DATA -
--- --- ---

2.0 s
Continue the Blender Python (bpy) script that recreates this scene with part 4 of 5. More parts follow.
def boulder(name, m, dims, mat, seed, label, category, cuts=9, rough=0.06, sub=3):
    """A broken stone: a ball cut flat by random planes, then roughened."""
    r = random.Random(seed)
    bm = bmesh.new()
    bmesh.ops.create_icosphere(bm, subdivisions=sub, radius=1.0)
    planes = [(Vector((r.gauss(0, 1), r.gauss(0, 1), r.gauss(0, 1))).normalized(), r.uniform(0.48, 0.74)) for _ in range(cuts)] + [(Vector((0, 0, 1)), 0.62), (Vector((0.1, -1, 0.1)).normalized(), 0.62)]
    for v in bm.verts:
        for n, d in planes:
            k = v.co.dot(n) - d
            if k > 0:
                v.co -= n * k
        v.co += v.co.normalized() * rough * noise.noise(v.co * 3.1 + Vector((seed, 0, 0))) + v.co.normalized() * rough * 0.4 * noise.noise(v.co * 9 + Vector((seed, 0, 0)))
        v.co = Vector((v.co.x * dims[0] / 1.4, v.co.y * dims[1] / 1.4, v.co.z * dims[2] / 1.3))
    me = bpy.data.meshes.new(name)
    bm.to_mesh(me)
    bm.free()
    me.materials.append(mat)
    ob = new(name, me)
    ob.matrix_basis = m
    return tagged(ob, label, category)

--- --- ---

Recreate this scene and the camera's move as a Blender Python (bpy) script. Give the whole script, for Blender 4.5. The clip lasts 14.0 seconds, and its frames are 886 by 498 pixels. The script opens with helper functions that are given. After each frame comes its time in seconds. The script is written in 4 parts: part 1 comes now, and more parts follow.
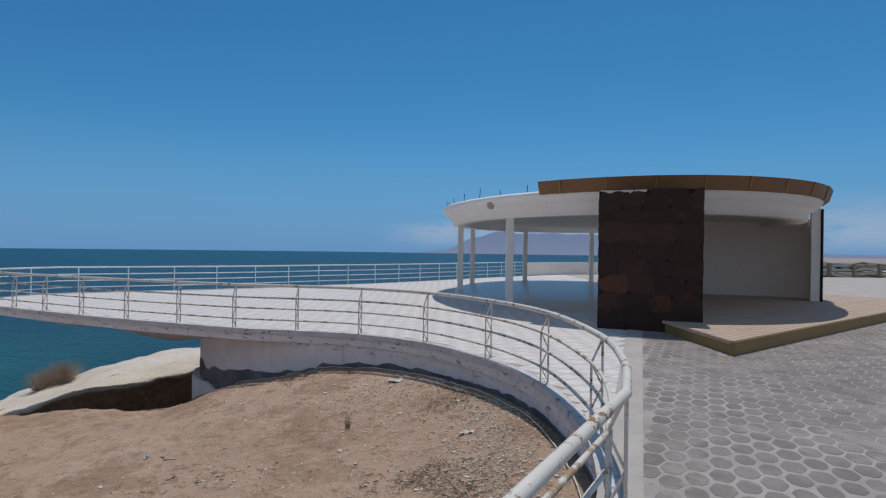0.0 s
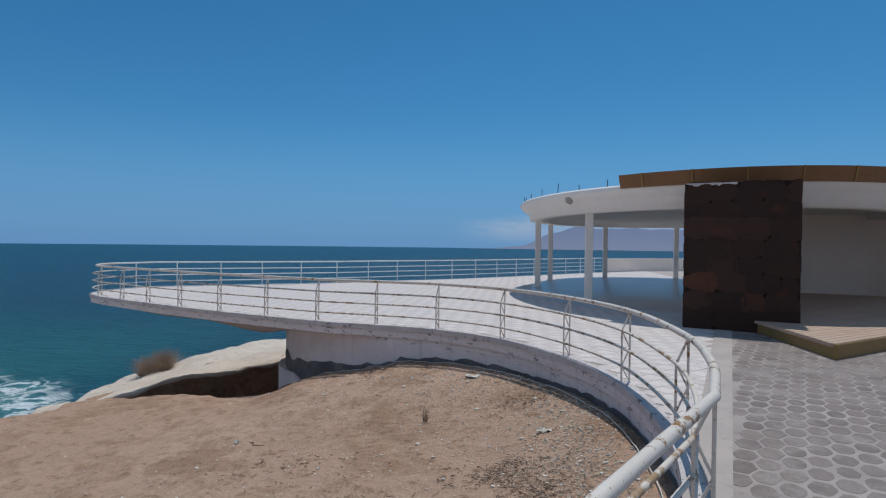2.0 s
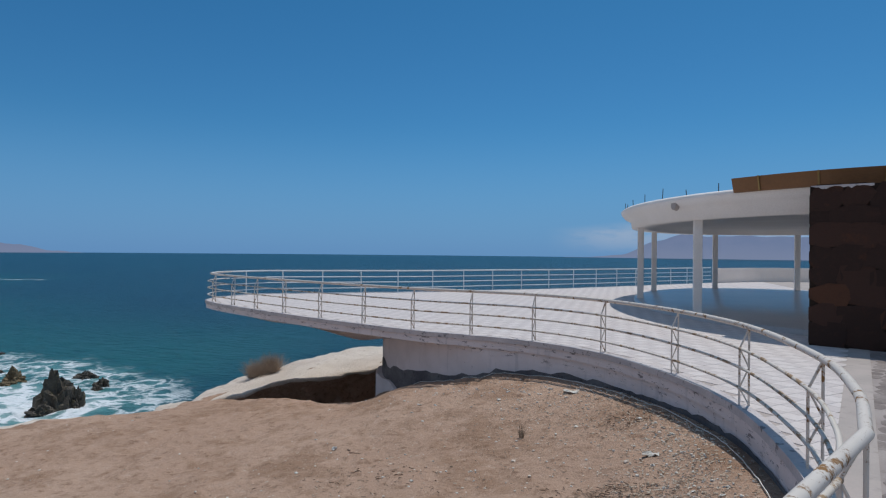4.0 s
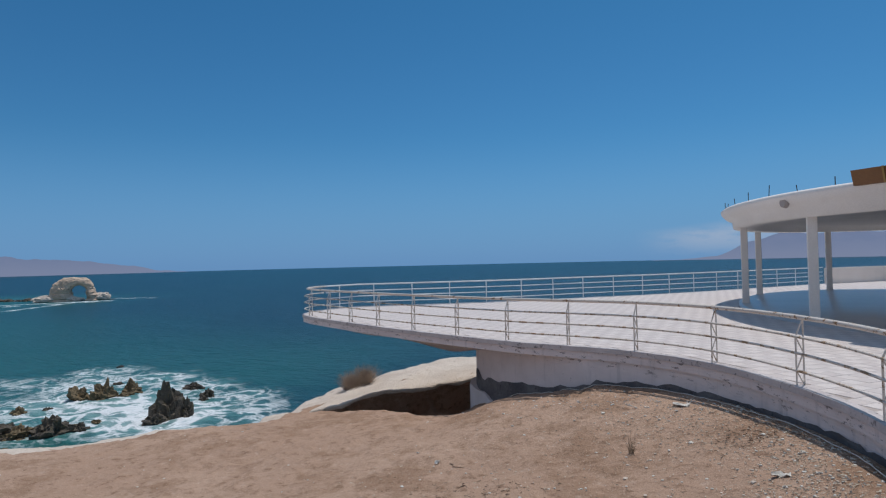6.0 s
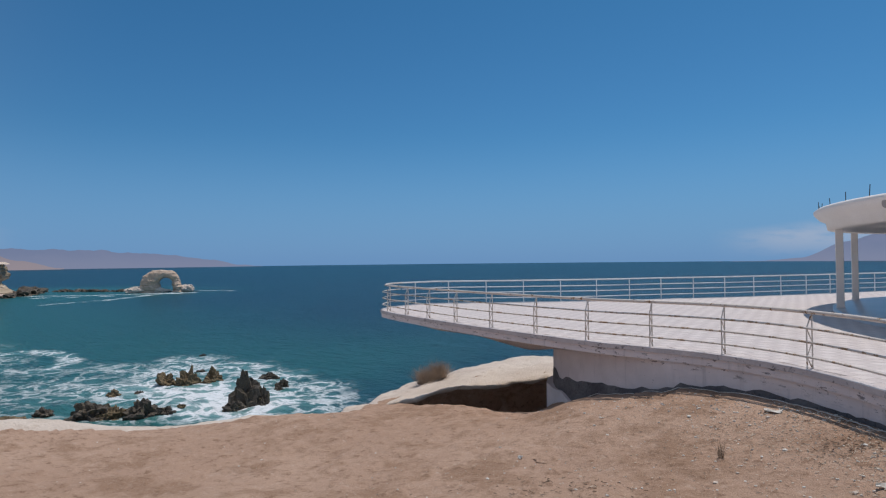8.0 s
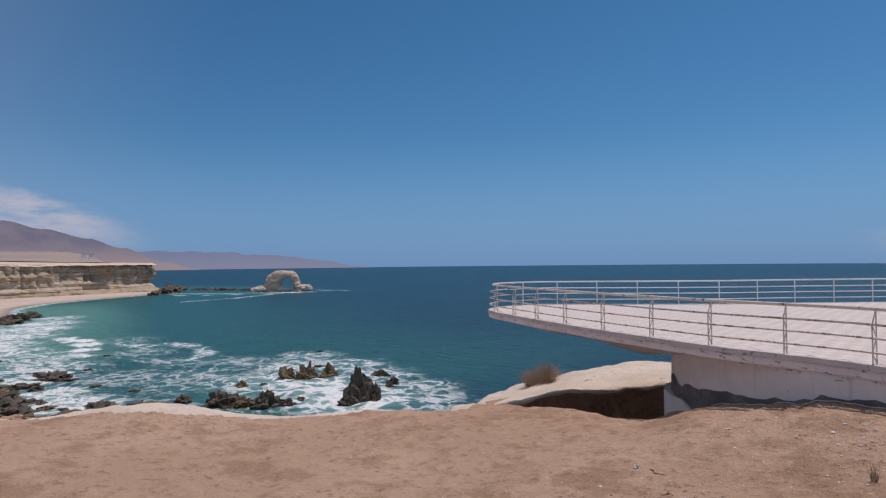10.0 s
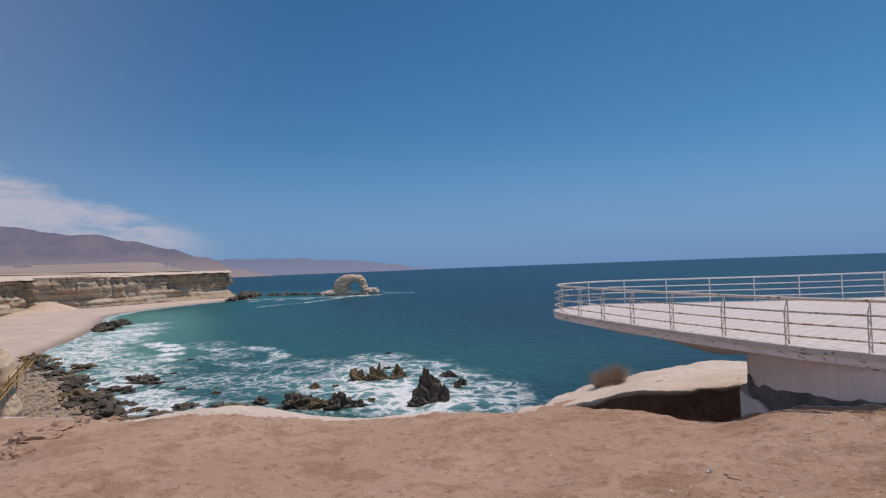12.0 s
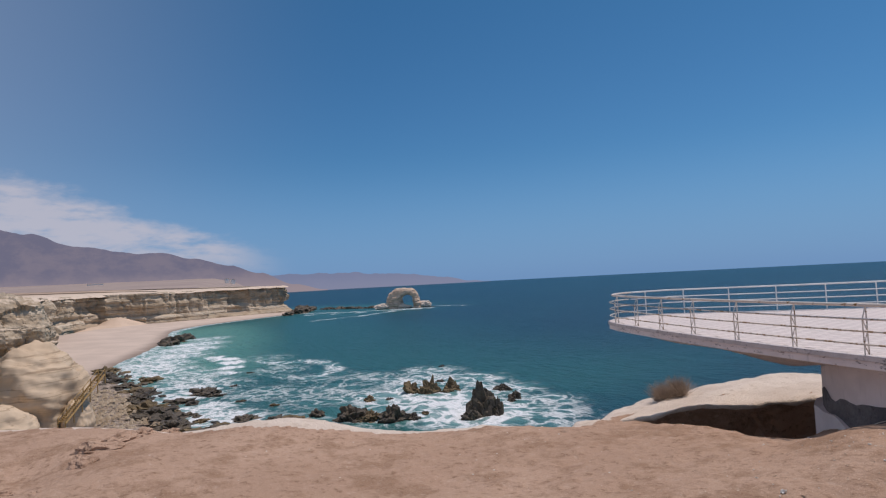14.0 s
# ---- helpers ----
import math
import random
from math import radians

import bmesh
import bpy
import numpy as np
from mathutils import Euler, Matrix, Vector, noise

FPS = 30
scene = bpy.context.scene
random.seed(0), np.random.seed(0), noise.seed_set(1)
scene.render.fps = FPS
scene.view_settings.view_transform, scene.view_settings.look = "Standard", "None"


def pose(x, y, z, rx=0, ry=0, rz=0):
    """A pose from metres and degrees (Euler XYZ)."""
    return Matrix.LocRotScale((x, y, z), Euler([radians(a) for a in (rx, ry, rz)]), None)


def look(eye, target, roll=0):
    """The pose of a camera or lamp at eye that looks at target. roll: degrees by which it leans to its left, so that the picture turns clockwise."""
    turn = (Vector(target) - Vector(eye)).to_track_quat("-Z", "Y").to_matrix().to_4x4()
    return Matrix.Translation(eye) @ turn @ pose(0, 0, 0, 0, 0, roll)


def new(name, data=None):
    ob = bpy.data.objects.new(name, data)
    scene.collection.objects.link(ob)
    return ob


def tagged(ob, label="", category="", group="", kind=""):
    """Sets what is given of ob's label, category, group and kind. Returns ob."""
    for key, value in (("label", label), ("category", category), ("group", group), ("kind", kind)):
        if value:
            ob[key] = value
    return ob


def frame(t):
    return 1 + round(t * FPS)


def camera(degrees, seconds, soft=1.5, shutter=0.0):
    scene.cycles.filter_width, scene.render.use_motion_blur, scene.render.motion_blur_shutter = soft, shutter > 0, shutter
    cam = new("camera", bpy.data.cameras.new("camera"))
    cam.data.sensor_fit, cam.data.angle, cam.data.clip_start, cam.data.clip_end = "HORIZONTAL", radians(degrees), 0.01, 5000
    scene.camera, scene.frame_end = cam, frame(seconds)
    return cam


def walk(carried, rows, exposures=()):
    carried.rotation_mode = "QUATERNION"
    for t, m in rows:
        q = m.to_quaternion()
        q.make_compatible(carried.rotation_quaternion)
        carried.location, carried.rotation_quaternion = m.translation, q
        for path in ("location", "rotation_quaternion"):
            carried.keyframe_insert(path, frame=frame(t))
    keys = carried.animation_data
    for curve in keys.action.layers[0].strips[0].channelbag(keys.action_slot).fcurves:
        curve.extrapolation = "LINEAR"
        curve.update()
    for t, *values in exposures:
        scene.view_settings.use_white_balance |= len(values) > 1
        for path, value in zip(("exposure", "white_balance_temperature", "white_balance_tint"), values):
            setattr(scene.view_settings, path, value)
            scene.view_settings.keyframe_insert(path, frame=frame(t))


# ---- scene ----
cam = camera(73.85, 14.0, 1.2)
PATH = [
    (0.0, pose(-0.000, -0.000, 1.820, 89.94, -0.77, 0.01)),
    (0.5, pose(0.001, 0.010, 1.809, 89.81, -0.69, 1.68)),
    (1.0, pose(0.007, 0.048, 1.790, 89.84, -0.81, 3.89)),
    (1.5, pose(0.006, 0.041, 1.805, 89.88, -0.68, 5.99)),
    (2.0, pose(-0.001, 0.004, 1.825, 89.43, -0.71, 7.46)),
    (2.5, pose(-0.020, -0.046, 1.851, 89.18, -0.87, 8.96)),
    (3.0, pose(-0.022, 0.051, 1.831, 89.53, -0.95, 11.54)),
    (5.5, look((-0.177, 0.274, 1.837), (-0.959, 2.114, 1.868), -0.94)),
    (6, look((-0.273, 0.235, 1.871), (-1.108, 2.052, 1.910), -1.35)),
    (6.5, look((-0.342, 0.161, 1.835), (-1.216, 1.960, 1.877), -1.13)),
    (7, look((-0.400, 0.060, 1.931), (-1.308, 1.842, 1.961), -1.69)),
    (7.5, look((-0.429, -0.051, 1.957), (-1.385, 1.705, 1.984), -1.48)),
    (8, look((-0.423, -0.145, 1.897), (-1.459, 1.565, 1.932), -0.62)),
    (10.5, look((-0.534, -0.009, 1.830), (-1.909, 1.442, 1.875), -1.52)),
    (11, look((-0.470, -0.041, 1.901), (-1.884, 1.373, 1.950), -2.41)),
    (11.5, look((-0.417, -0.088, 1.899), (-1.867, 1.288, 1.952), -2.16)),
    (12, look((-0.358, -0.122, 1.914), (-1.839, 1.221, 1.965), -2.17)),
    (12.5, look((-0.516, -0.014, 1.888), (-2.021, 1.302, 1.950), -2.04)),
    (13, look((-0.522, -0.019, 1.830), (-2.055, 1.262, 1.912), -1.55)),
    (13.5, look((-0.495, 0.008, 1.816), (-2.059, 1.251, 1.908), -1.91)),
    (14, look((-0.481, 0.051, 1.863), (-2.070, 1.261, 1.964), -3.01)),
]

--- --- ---

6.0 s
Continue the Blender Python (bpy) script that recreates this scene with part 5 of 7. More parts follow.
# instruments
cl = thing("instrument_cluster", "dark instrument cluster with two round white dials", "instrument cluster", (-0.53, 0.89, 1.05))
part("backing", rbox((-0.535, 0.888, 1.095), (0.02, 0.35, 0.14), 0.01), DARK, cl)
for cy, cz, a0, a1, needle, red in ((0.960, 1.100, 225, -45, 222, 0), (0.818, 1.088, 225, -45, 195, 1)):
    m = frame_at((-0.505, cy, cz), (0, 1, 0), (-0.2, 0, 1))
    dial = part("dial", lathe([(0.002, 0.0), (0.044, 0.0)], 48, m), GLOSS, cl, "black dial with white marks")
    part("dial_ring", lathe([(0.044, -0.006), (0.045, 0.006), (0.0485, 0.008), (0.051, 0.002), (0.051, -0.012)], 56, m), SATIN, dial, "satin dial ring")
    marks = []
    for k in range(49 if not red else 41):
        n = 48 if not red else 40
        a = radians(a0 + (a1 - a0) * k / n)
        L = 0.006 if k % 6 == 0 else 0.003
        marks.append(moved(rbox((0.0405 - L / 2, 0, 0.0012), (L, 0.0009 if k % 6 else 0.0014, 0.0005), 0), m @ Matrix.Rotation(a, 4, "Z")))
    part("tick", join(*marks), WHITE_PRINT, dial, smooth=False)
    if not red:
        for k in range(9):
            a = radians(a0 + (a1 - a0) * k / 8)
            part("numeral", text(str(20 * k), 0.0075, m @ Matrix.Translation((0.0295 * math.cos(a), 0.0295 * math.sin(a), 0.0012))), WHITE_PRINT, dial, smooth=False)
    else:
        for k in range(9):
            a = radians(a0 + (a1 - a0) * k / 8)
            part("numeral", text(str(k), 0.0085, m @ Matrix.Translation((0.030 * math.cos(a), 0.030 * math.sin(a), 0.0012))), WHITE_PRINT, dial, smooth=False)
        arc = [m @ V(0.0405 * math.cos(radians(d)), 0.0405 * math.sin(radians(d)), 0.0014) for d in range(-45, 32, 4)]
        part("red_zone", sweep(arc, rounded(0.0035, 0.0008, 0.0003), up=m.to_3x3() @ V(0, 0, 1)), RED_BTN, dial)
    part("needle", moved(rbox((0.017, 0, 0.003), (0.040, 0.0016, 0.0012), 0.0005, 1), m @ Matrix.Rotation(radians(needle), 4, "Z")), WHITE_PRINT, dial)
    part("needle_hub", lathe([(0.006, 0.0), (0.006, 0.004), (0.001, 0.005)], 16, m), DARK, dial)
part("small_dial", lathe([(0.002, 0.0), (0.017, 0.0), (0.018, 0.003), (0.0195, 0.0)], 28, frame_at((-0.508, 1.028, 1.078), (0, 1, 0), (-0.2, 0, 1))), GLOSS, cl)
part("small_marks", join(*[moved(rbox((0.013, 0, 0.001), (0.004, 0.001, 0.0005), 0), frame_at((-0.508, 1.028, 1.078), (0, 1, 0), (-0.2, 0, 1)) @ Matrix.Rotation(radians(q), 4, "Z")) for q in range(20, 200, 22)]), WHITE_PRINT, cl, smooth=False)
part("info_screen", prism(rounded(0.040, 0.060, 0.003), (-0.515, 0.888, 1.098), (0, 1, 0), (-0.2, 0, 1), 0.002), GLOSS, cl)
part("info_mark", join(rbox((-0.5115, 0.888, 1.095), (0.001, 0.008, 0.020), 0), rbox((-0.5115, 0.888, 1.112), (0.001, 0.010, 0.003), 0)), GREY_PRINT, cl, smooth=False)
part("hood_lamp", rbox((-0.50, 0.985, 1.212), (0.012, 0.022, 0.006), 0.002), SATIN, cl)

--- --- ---

WHAT YOU ARE ASKED TO DO - From the line with "what is given" through the line with "q.make_compatible(carried.rotation_quaternion)", repeat every line exactly, both ends included, and nothing outside that range.

EXPECTED OUTPUT -
    """Sets what is given of ob's label, category, group and kind. Returns ob."""
    for key, value in (("label", label), ("category", category), ("group", group), ("kind", kind)):
        if value:
            ob[key] = value
    return ob


def frame(t):
    return 1 + round(t * FPS)


def camera(degrees, seconds, soft=1.5, shutter=0.0):
    scene.cycles.filter_width, scene.render.use_motion_blur, scene.render.motion_blur_shutter = soft, shutter > 0, shutter
    cam = new("camera", bpy.data.cameras.new("camera"))
    cam.data.sensor_fit, cam.data.angle, cam.data.clip_start, cam.data.clip_end = "HORIZONTAL", radians(degrees), 0.01, 5000
    scene.camera, scene.frame_end = cam, frame(seconds)
    return cam


def walk(carried, rows, exposures=()):
    carried.rotation_mode = "QUATERNION"
    for t, m in rows:
        q = m.to_quaternion()
        q.make_compatible(carried.rotation_quaternion)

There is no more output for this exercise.